Abstraksi Dari Skrip yang Terselamatkan

Abstraksi Dari Skrip yang Terselamatkan

Ketika naskah buku dan semua kebutuhannya sudah siap, saya setorkan semua kepada penerbit Pelangi Sastra. Langsung masuk tahap lay-out hanya dengan sedikit revisi kecil. Awal tahun 2022 sudah masuk proses naik cetak. Akhir bulan Februari 2022 buku saya itu mulai terbit dan beredar di pasaran.

Punguti Aksara memuat kumpulan tulisan saya yang bersumber dari blog pribadi dan kontribusi di berbagai media. Di situ sengaja saya pilih naskah yang berformat feature atau esai seputar musisi dan band Indonesia. Ada naskah lama, baru, maupun yang hasil rekonstruksi. Eksplanasi yang lebih rinci saya uraikan pada halaman “Di Balik Skrip” di setiap tulisannya. Sudah coba saya jelaskan sedetil-detilnya di sana, ibarat behind the scene dari masing-masing naskahnya.
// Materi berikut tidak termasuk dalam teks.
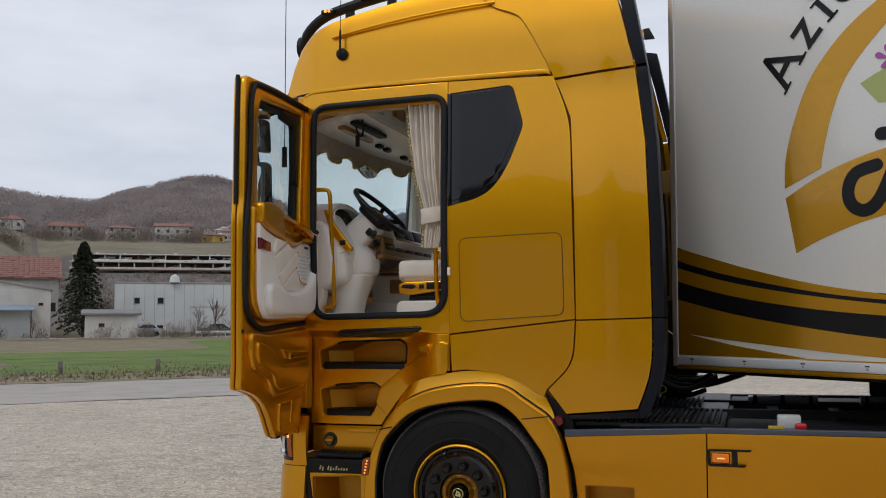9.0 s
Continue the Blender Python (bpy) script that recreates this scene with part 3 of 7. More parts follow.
    part("arch_flange", flip(thick(grid([0, 0.3, 0.6, 0.85, 1.0], range(len(FLANGE)), lambda u, v: (lerp(FLANGE[v][0], groove[v][0], u), lerp(-0.034 + 0.125 * ease((-0.25 - FLANGE[v][0]) / 0.25), -0.052 + 0.130 * ease((-0.25 - FLANGE[v][0]) / 0.25), u ** 1.3), lerp(FLANGE[v][1], groove[v][1], u))), 0.006)), GOLD, tractor)
    # black tube laid into the groove to draw its shadow line
    part("arch_groove", flip(tube([(x, -0.068 + 0.120 * ease((-0.25 - x) / 0.25), z + 0.006) for x, z in groove], 0.010, sides=2)), RUBBER, tractor, "black gap above the wheel arch")
    shoulder = [(-0.062, 1.262), (-0.062, 1.42), (-0.11, 1.438), (-0.21, 1.378), (-0.40, 1.268), (-0.57, 1.138), (-0.60, 1.04)] + [(x - 0.006, z + 0.012 * ease((-0.30 - x) / 0.15) - 0.004) for x, z in FLANGE if x < -0.07]
    part("arch_shoulder", flip(bent(plate(rounded(shoulder, [0, 0.01, 0.03, 0.02, 0, 0.03, 0.02] + [0] * (len(shoulder) - 7)), -0.014, 0.02, 0.010), lambda x, z: step_y(x, max(z, 1.16)), 0.05)), GOLD, tractor)
    part("arch_liner", flip(thick(grid([0, 0.5, 1], range(len(ARCH_IN)), lambda u, v: (ARCH_IN[v][0], -0.03 + 0.66 * u, ARCH_IN[v][1])), 0.01)), BLACK, tractor)
    # joints of the arch
    part("arch_joint", flip(tube([(-0.512, -0.043, 0.886), (-0.415, -0.088, 0.908)], 0.004, sides=2)), BLACK, tractor)
    part("arch_joint", flip(tube([(0.405, -0.1045, 0.979), (0.565, -0.1045, 0.998)], 0.004, sides=2)), BLACK, tractor)
    # black filler between arch and fairing
    part("arch_filler", flip(plate([(0.53, 1.13), (0.69, 0.99), (0.70, 0.90), (0.63, 0.90), (0.56, 1.02)], 0.0, 0.06, 0.004)), BLACK, tractor)
    red = lathe([(0.0, -0.02), (0.03, -0.018), (0.034, 0.0), (0.034, 0.03)], 6)
    red.transform(Matrix.Translation((0.612, -0.030, 0.968)) @ Matrix.Rotation(0.5, 4, "Y"))
    part("red_cap", flip(red), RED, tractor, "faded red six-sided cap")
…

Di buku ini saya masukkan tulisan mengenai Radio Senaputra yang setia memancarkan propaganda rock di udara kota Malang. Catatan bocah yang beruntung bisa menonton konser Rotor setelah lolos dari kepungan tentara di Lebak Bulus ’93. Rangkuman kesaksian para mantan remaja belia yang nekat mengelola konser underground untuk pertama kali di kotanya. Kepingan narasi biografis dari jejak Rotten Corpse, Ingus, Antiphaty, Extreme Decay, sampai Tani Maju. Kisah Jasad dan Forgotten saat memulai karirnya dari kampung Ujungberung. Sampai ragam cerita di balik album milik Homicide, Burgerkill, Seringai, dan Sajama Cut.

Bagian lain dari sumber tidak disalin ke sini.